Мы скроены из историй. Я вспоминаю о тех субботних вечерах за кухонным столом моей бабушки, когда на всей кухне мы были только вдвоем — и черный хлеб в раскаленном докрасна тостере да жужжащий холодильник, весь залепленный семейными фотографиями. За горбушками памперникелей и кокой она рассказывает мне о бегстве из Европы, о продуктах, которые она стала бы есть, и к которым даже не притронулась бы. Это была история ее жизни. «Послушай меня», — проникновенно повторяла она, и я знал тогда, что мне передавали важный жизненный урок, даже если и не понимал, будучи ребенком, в чем суть этого урока.
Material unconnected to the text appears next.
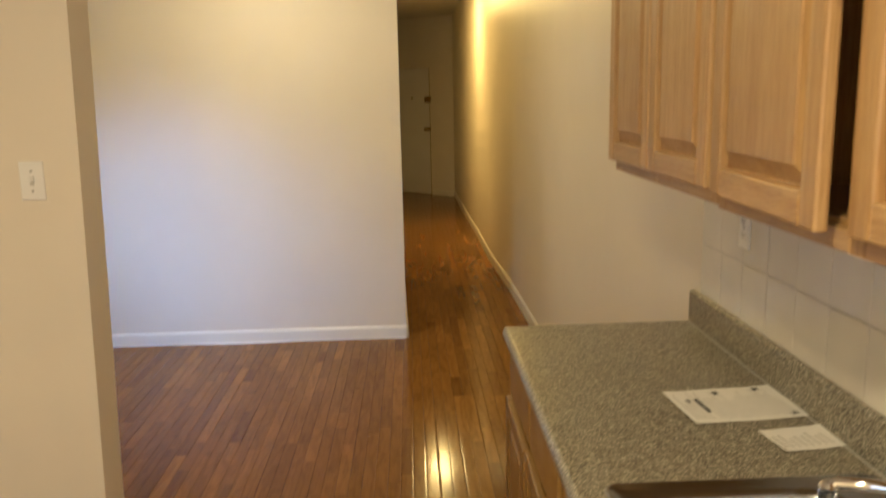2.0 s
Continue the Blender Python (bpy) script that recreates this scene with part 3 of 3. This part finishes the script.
base_cabinet(-2.93, 0.905, ((0.012, 0.425, 0.695, 0.852, 0), (0.445, 0.868, 0.695, 0.852, 0)), ((0.004, 0.436, 0.118, 0.688, 0.6), (0.441, 0.888, 0.118, 0.688, 1.0)), "honey oak base cabinet with two drawers over two doors, one ajar")
base_cabinet(-3.837, 0.95, ((0.025, 0.925, 0.695, 0.852, 0),), ((0.025, 0.47, 0.118, 0.688, 0.8), (0.48, 0.925, 0.118, 0.682, 0)), "honey oak sink base cabinet with a false drawer front")

C_X0, C_X1, C_Y0, C_Y1, C_Z = 0.349, 0.993, -4.82, -2.905, 0.915
SINK = (0.414, 0.955, -4.74, -4.020)


def worktop():
    w = thing("worktop", pose(0, 0, 0), "grey-green speckled laminate kitchen worktop with a rounded front edge", "worktop")
    a, b, c, d = SINK[0] + 0.02, SINK[1] - 0.02, SINK[2] + 0.02, SINK[3] - 0.02
    z0, r = C_Z - 0.04, 0.02
    arc = [(C_X0 + r - r * math.sin(k * math.pi / 8), C_Z - r + r * math.cos(k * math.pi / 8)) for k in range(9)]
    bm = bmesh.new()
    outline = [(a, z0), (a, C_Z)] + arc
    n = len(outline)

    def ring(y, pull):
        return [bm.verts.new((max(x, C_X0 + pull * 0.6), y, z if z < C_Z - 0.001 else C_Z - pull * 0.25)) for x, z in outline]

    rings = [ring(y, p) for y, p in ((C_Y0, 0.0), (C_Y1 - 0.012, 0.0), (C_Y1 - 0.004, 0.004), (C_Y1, 0.012))]
    for p, q in zip(rings, rings[1:]):
        for k in range(n):
            bm.faces.new((p[k], p[(k + 1) % n], q[(k + 1) % n], q[k]))
    bm.faces.new(rings[0][::-1])
    bm.faces.new(rings[-1])
    for lo, hi in (((a, d, z0), (C_X1, C_Y1 - 0.002, C_Z)), ((a, C_Y0, z0), (C_X1, c, C_Z)), ((b, c, z0), (C_X1, d, C_Z))):
        box(bm, lo, hi)
    part("slab", bm, LAMINATE, w, "", True)
    bm = boxes(((0.970, C_Y0, C_Z - 0.002), (0.993, C_Y1 + 0.002, C_Z + 0.108), 0.0095, 3))
    part("backsplash", bm, LAMINATE, w, "low speckled laminate upstand", True)
    part("joint_bead", boxes(((0.966, C_Y0, C_Z - 0.001), (0.971, C_Y1 - 0.004, C_Z + 0.002), 0.0008)), GROUT, w)


worktop()


def rounded(x0, x1, y0, y1, r, steps=8):
    pts = []
    for cx, cy, a0 in ((x1 - r, y1 - r, 0), (x0 + r, y1 - r, 90), (x0 + r, y0 + r, 180), (x1 - r, y0 + r, 270)):
        for k in range(steps + 1):
            a = radians(a0 + 90 * k / steps)
            pts.append((cx + r * math.cos(a), cy + r * math.sin(a)))
    return pts


def sink():
    s = thing("kitchen_sink", pose(0, 0, 0), "drop-in stainless steel kitchen sink set in the worktop", "sink")
    x0, x1, y0, y1 = SINK
    z = C_Z
    bx0, bx1, by0, by1 = x0 + 0.053, x1 - 0.10, y0 + 0.05, y1 - 0.046
    rows = [(rounded(x0, x1, y0, y1, 0.03), z + 0.0005), (rounded(x0, x1, y0, y1, 0.03), z + 0.003), (rounded(x0 + 0.003, x1 - 0.003, y0 + 0.003, y1 - 0.003, 0.028), z + 0.006), (rounded(x0 + 0.010, x1 - 0.010, y0 + 0.010, y1 - 0.010, 0.024), z + 0.0062), (rounded(x0 + 0.016, x1 - 0.016, y0 + 0.016, y1 - 0.016, 0.02), z + 0.003)]
    for i, dz in ((-0.008, 0.0025), (0.0, 0.0), (0.006, -0.008), (0.010, -0.03), (0.022, -0.145), (0.034, -0.163), (0.055, -0.170)):
        rows.append((rounded(bx0 + i, bx1 - i, by0 + i, by1 - i, 0.085), z + dz))
    rows.append((rounded((bx0 + bx1) / 2 - 0.05, (bx0 + bx1) / 2 + 0.05, (by0 + by1) / 2 - 0.05, (by0 + by1) / 2 + 0.05, 0.05), z - 0.174))
    bm = bmesh.new()
    rings = [[bm.verts.new((x, y, h)) for x, y in pts] for pts, h in rows]
    n = len(rings[0])
    for a, b in zip(rings, rings[1:]):
        for k in range(n):
            bm.faces.new((a[k], a[(k + 1) % n], b[(k + 1) % n], b[k]))
    bm.faces.new(rings[-1])
    part("bowl", bm, STEEL, s, "", True)
    cx, cy = (bx0 + bx1) / 2, (by0 + by1) / 2
    part("drain", lathe([(0.045, z - 0.1735), (0.045, z - 0.170), (0.03, z - 0.171), (0.005, z - 0.172)], 24, None, "z", (cx, cy, 0)), CHROME, s, "chrome basket drain", True)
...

Теперь я знаю, в чем он состоял. И хотя подробности могут разниться, я пытаюсь и буду пытаться передать ее урок своему сыну. Моя книга — самая честная попытка сделать это. Приступая к ней, я чувствую великий трепет, ибо существует множество привходящих моментов. Отстраняясь на мгновение от того, что в Америке каждый год только для еды убивают более десяти миллиардов сухопутных животных, не думая об окружающей среде, о людях, вовлеченных в этот процесс, не касаясь таких впрямую зависящих от всего этого тем, как мировой голод, эпидемии и угроза истребления видов, мы погружены только в собственные чувства, занимаемся только собой и друг другом. Мы не только рассказчики наших историй, мы — сами истории. Если мы с женой воспитаем нашего сына как вегетарианца, он не станет есть единственного и особенного блюда своей прабабушки, никогда не ощутит уникального и абсолютного выражения ее любви, вероятно, никогда не подумает о ней, как о Самом Великом Поваре На Свете. Ее главная история, сокровенная история нашей семьи исчезнет.

Первые слова, которые произнесла моя бабушка, впервые увидев своего внука, были: «я взяла реванш». Из бесконечного множества вещей, которые она могла в этот момент выбрать, она выбрала то, что выбрала, и это был ее выбор.